Le premier vœu sera pour la conservation, l’efficacité, le développement de nos Oratoires, de nos « Patros », de nos « Œuvres de jeunesse », de nos « Jungmänner Verbände », de nos « Catholic Youth Clubs », Nous espérons que nos communautés locales et spécialement ces paroisses, sentiront le devoir, le besoin et l’avantage de donner vie à des œuvres semblables ; comme Nous espérons que le développement de l’assistance à la jeunesse, promue par la société civile, ne nuisent pas, mais soient bien utiles à de telles instituions qui, pour être, comme on le dit d’habitude, confessionnelles, ne doivent pas être négligées ou contrecarrées, mais plutôt valorisées dans l’effort d’une plus complète assistance à la jeunesse.

Notre autre vœu est que nos institutions veuillent toujours maintenir leur magnifique caractère d’origine, religieux et familial. Religieux et familial. Nous sommes les premiers à souhaiter qu’elles aient toutes un développement intérieur et extérieur, apte à attirer, intéresser et former la jeunesse ; qu’elles perfectionnent leur savoir-faire pédagogique et développent leur organisation, en décorant leurs sièges, en offrant des divertissements sportifs, récréatifs, touristiques, ainsi que des initiations professionnelles et culturelles les meilleurs possible etcétéra… Mais Nous pensons que ce ne serait pas un véritable progrès des institutions elles-mêmes, si elles n’avaient pas toujours, comme but principal, celui de la catéchèse, de l’instruction religieuse, de la culture catholique, de la formation à la prière et à la vie chrétienne. Nous pensons aussi que ce sera leur qualité incomparable, de savoir entourer le jeune d’une atmosphère de bonté, de confiance, d’affection, d’amitié, d’échange individuel et de joie simple, pure et saine, ni affectée, ni équivoque ; familiale, en un mot, c’est vraiment la caractéristique de cette pédagogie, qui met en contact direct et confiant l’éducateur avec l’élève,  fait du maître un père et un ami et qui qualifie si bien  le visage traditionnel de l’oratoire, permettant de faire Nôtres les paroles de l’Apôtre Paul : « Auriez-vous en effet des milliers de pédagogues […]que vous n’auriez pas plusieurs pères ; car c’est moi qui, par l’Evangile, vous ai engendrés dans le Christ Jésus » (1Co 4,15).

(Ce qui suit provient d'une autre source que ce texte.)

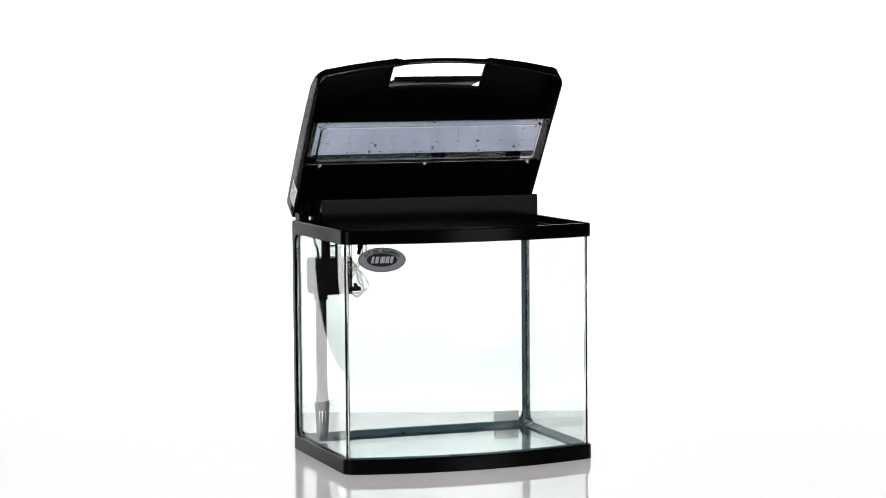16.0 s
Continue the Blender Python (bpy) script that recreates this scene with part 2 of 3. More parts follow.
def footprint(inset, r=0.014, n=28):
    """The tank's outline from the rear right corner round the bowed front to the rear left one, and whether a point is on the back."""
    hw, yb = HALF_W - inset, Y_BACK - inset
    sag = Y_CORNER - Y_BULGE
    R = (HALF_W ** 2 + sag ** 2) / (2 * sag)
    cy = Y_BULGE + R
    Ri = R - inset
    yc = cy - math.sqrt(Ri ** 2 - hw ** 2)
    pts = [(hw, yb), (hw, 0.05)]
    rr = max(r - inset * 0.6, 0.006)

    def arc(x):
        return cy - math.sqrt(Ri ** 2 - x * x)
    a, c, b = Vector((hw, yc + rr)), Vector((hw, yc)), Vector((hw - rr, arc(hw - rr)))
    for i in range(9):
        t = i / 8
        p = (1 - t) ** 2 * a + 2 * t * (1 - t) * c + t * t * b
        pts.append((p.x, p.y))
    x1 = hw - rr
    for i in range(1, n):
        x = x1 - 2 * x1 * i / n
        pts.append((x, arc(x)))
    pts += [(-x, y) for x, y in reversed(pts[2:11])]
    pts += [(-hw, 0.05), (-hw, yb)]
    return [(x + XC, y) for x, y in pts]


def ring_bm(profile, closed_ring=True, r=0.014):
    """A frame that follows the outline; profile: (inset, z) points, closed."""
    bm = bmesh.new()
    loops = [[bm.verts.new((x, y, z)) for x, y in footprint(i, r)] for i, z in profile]
    m, n = len(loops), len(loops[0])
    for k in range(m):
        a, b = loops[k], loops[(k + 1) % m]
        for i in range(n if closed_ring else n - 1):
            bm.faces.new((a[i], a[(i + 1) % n], b[(i + 1) % n], b[i]))
    if not closed_ring:
        bm.faces.new([l[0] for l in loops])
        bm.faces.new([l[-1] for l in loops][::-1])
    return bm


def slab_bm(inset, z0, z1):
    bm = bmesh.new()
    lo = [bm.verts.new((x, y, z0)) for x, y in footprint(inset)]
    hi = [bm.verts.new((x, y, z1)) for x, y in footprint(inset)]
    n = len(lo)
    for i in range(n):
        bm.faces.new((lo[i], lo[(i + 1) % n], hi[(i + 1) % n], hi[i]))
    bm.faces.new(lo[::-1])
    bm.faces.new(hi)
    return bm


Z_BASE, Z_RIM0, Z_RIM1 = 0.0220, 0.3420, 0.3627


def post_bm(side):
    """An L-shaped upright trim on a rear corner, flaring in a round at top and bottom."""
    bm = bmesh.new()
    w, flare, t = 0.0130, 0.016, 0.0030
    zs = [Z_BASE + 0.001 + (Z_RIM0 - Z_BASE - 0.001) * i / 48 for i in range(49)]
    zs = sorted(set(zs + [Z_BASE + 0.001 + 0.0013 * i for i in range(12)] + [Z_RIM0 - 0.0013 * i for i in range(12)]))
    rows = []
    for z in zs:
        e = min(z - Z_BASE - 0.001, Z_RIM0 - z)
        f = flare - math.sqrt(max(0, flare ** 2 - (flare - e) ** 2)) if e < flare else 0
        ww = w + f
        x1, y1 = HALF_W + 0.0004, Y_BACK + 0.0004
        pts = [(x1 - ww, y1), (x1 - 0.002, y1), (x1, y1 - 0.002), (x1, y1 - ww), (x1 - t, y1 - ww), (x1 - t, y1 - t - 0.001), (x1 - t - 0.001, y1 - t), (x1 - ww, y1 - t)]
        rows.append([bm.verts.new((XC + side * x, y, z)) for x, y in pts])
    for a, b in zip(rows, rows[1:]):
        for i in range(8):
            bm.faces.new((a[i], a[(i + 1) % 8], b[(i + 1) % 8], b[i]))
    bm.faces.new(rows[0])
    bm.faces.new(rows[-1])
    return bm


def front_frame(x):
    """On the bowed front pane: the place at x and the way along it."""
    sag = Y_CORNER - Y_BULGE
    R = (HALF_W ** 2 + sag ** 2) / (2 * sag)
    Ri = R - 0.0045
    y = Y_BULGE + R - math.sqrt(Ri ** 2 - x * x)
    return XC + x, y, math.degrees(math.asin(x / Ri))


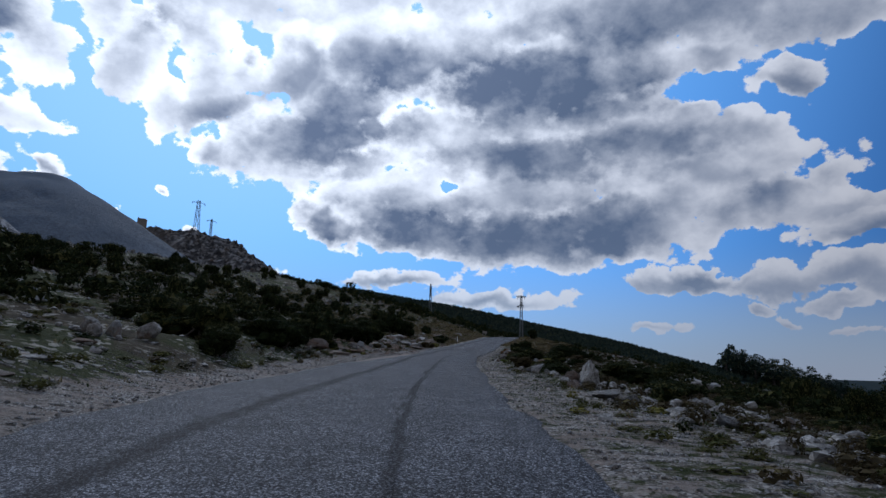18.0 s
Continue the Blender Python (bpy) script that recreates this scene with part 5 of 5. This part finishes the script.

Nous dirons enfin comment Nous regardons favorablement votre intention d’organiser entre elles, tant  au niveau national qu’international, ces œuvres éducativo-récréatives de la jeunesse, en vous appuyant sur l’autorité ecclésiastique. Cette amélioration extérieure ne devra pas l’emporter sur la recherche première et assidue d’une éducation intérieure efficace, ni enlever aux diverses institutions leur relative autonomie, que l’Eglise leur reconnaît ; mais elle devra être utile pour accroître leur esprit catholique et leur solidarité chrétienne, pour faire circuler, à l’avantage de tous, leurs informations et leurs expériences et à valider leur existence et leur défense sur le terrain pratique et juridique de la société civile, dans laquelle elles opèrent.

Désirs et propositions que Nous pensons être déjà les vôtres et que Nous confirmons, invoquant la protection de la  Madone et des Anges gardiens sur tous les groupes de jeunes, qui sont l’objet de votre charité. Notre salut reconnaissant et encourageant s’adresse, en cette occasion, à tous nos Oratoires et à toutes nos œuvres semblables pour la jeunesse. Il s’adresse aux paroisses et aux Assistants ecclésiastiques ; il s’adresse aux valeureuses Familles religieuses, qui ont fait leur programme de cette forme de ministère ; il s’adresse aux défenseurs et aux bienfaiteurs ; il s’adresse aux Parents et aux Maîtres qui accordent leur confiance aux institutions mentionnées. Que Notre Bénédiction Apostolique, spéciale et paternelle soit pour tous.

Nous ajoutons un mot de félicitation et d’encouragement à la « Revue du Catéchisme », particulièrement représentée ici.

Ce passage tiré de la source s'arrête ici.